Gregor: Trade groups that push responsibility and standards are helpful. The Responsible Affiliates in Gambling (RAiG) initiative in the UK is an example of formalizing better practices for affiliates – things like safer advertising and better vetting. The point isn’t to add bureaucracy; it’s to align incentives with player protection.
Testing flows, the unsexy hero
Q: You talk a lot about testing. What does “good testing” look like for you?
Gregor: We run signup flows on desktop and mobile, use common payment methods, and track the time from KYC submission to approval. We try at least one deposit and one withdrawal where feasible. We verify the bonus actually credits, and we try a few popular slots or tables. If a site blocks withdrawals without a clear reason, we don’t hide it.
Q: How do you judge game variety and quality?
Gregor: We look at providers, jackpots, and live tables. Variety is easy to claim but harder to prove. We care about quality: reputable studios, stable lobbies, and tested RNGs. If the platform shows eCOGRA or similar lab certification, that’s a plus. If a site has zero mention of third-party testing, that’s a major red flag.
Monetization without manipulation
Q: Any advice for affiliates who want to grow without risking penalties?
Gregor: Three things. First, read the regulator’s guidance in the markets you cover, and update your templates accordingly. Second, avoid hype. Promising life-changing wins is irresponsible and invites trouble. Third, keep your SEO clean. Google is tough on low-value affiliate pages and on abusive tactics that piggyback on third-party site reputations. If your review genuinely helps, your rankings are safer.
Q: Last mile details you see affiliates forget?
Gregor: Opt-in preferences for marketing. Some markets require explicit consent for marketing messages by channel and product. If your forms or language are sloppy, you risk complaints or worse. Build it right the first time!
For players: how to read a review like a pro
Q: What should players look for when scanning a review page?

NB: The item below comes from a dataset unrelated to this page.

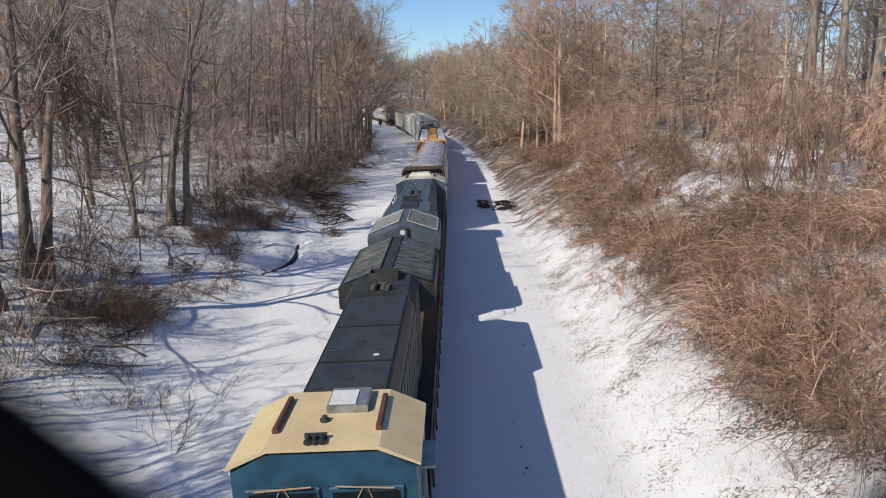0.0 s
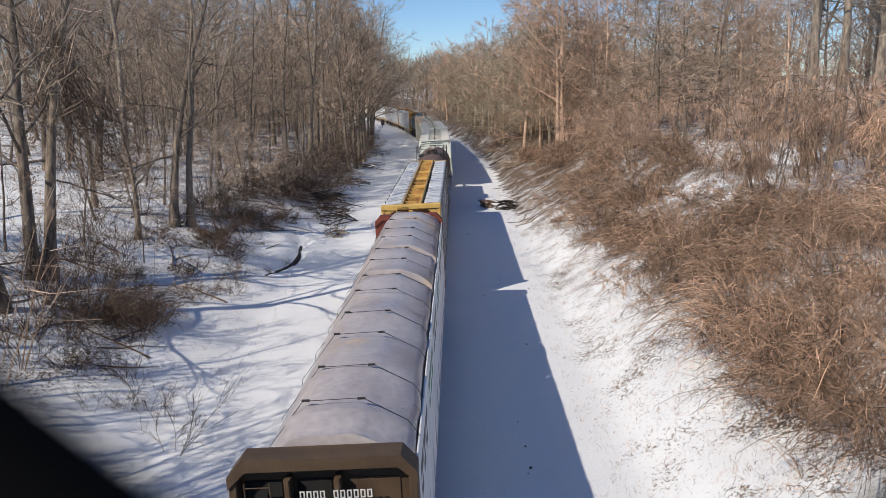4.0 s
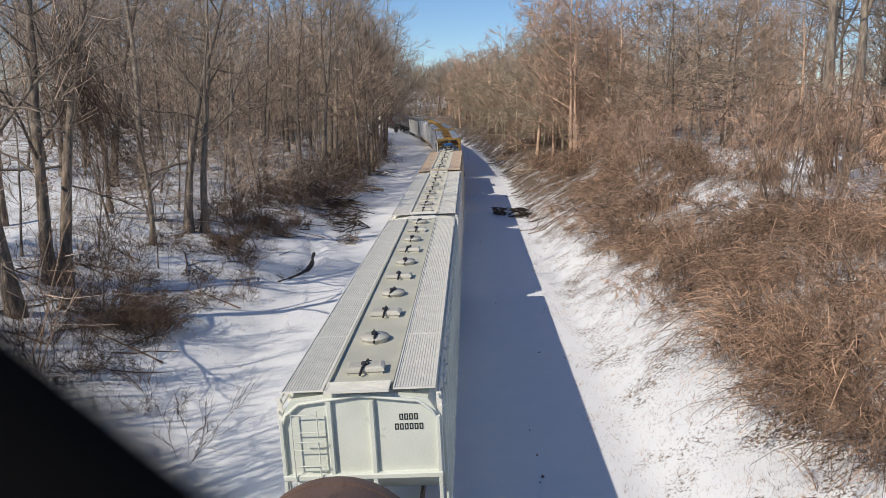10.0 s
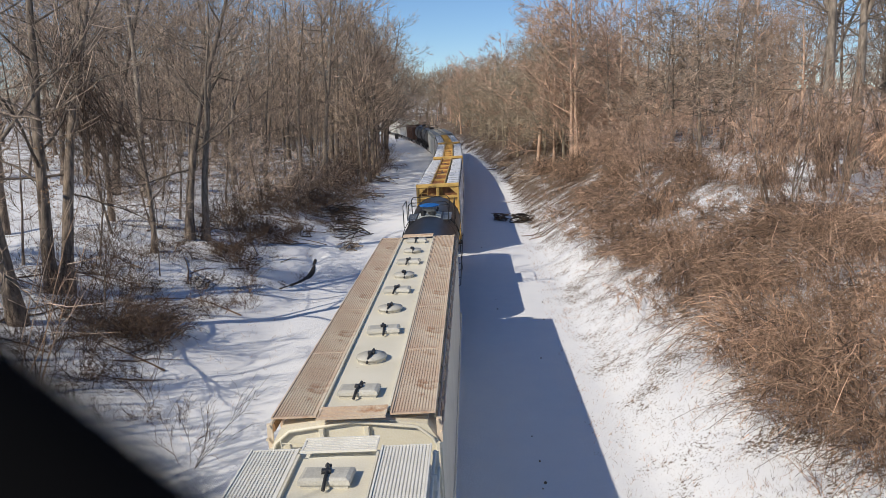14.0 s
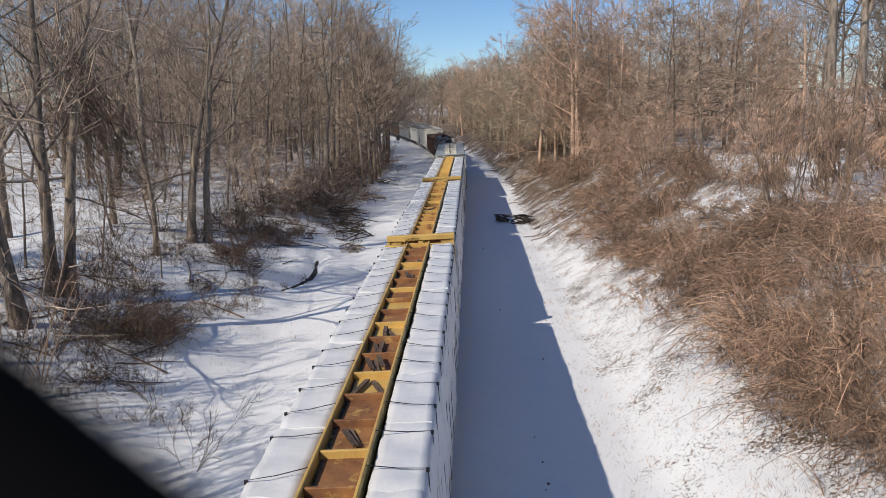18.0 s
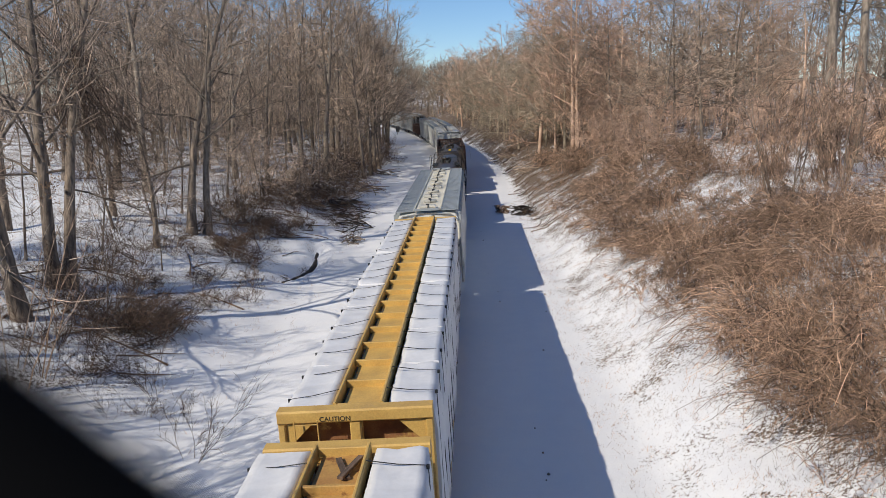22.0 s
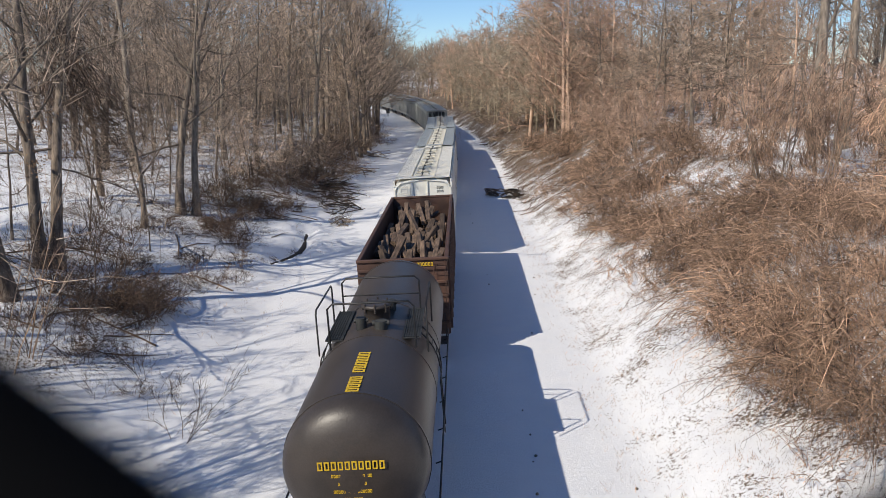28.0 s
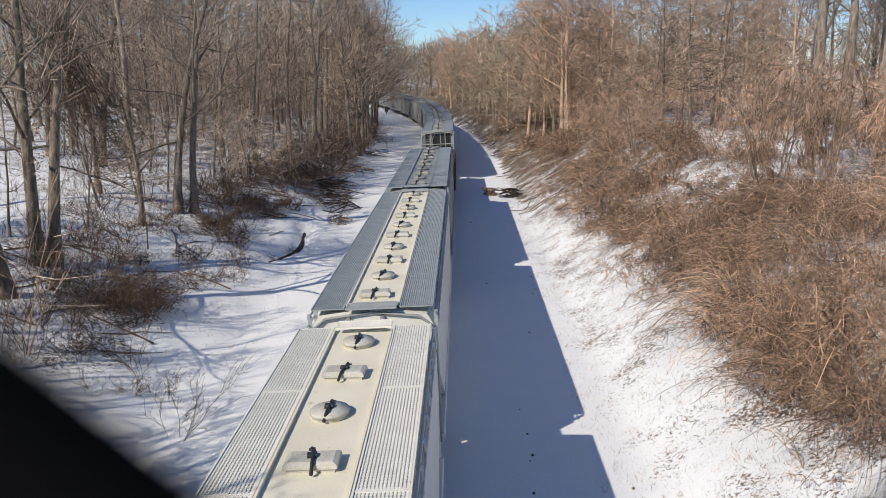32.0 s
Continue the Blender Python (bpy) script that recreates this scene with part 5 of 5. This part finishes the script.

Gregor: Start with licensing and security. Then check payments: fees, limits, and realistic withdrawal times. Read the bonus section carefully: game restrictions, max bet, time limits, and the actual wagering multiple. If a review never mentions downsides, it’s not a review – it’s an ad. We try to present both. And we always link to responsible gambling resources and self-limiting tools.
Trends to watch next
Q: What’s next for affiliate iGaming?
Gregor: Three things stand out. First, stricter compliance across Europe – more standardized disclosures, clearer eligibility, and sharper enforcement on marketing practices. Second, better UX on affiliate sites: real filters, updated comparison data, and plain-language explainers. Players don’t want to sift through jargon. The sites that respect users’ time will win. And finally, anyone hoping to get ahead in the gambling sphere must keep pace with the times and learn how the latest technologies are transforming gambling and how they can use it to boost their day-to-day.
Q: And for you personally – how do you keep your team sharp?
Gregor: We run short training sprints. One week it’s bonus terms. Next week, it’s KYC flows. We also do “red team” sessions where editors challenge each other’s drafts. If someone can’t defend a claim, it gets cut or sourced. It keeps us honest and improves the page for readers.
Final take: clear rules, honest reviews
Q: If readers remember one thing from this interview, what should it be?
Gregor: Choose information you can verify. A solid review explains licenses, tests features, and spells out the limits. A solid casino respects your time, your money, and your choices. If either side cuts corners, move on. We’ll keep doing the boring work – testing, documenting, updating – so you can focus on playing responsibly and enjoying the games!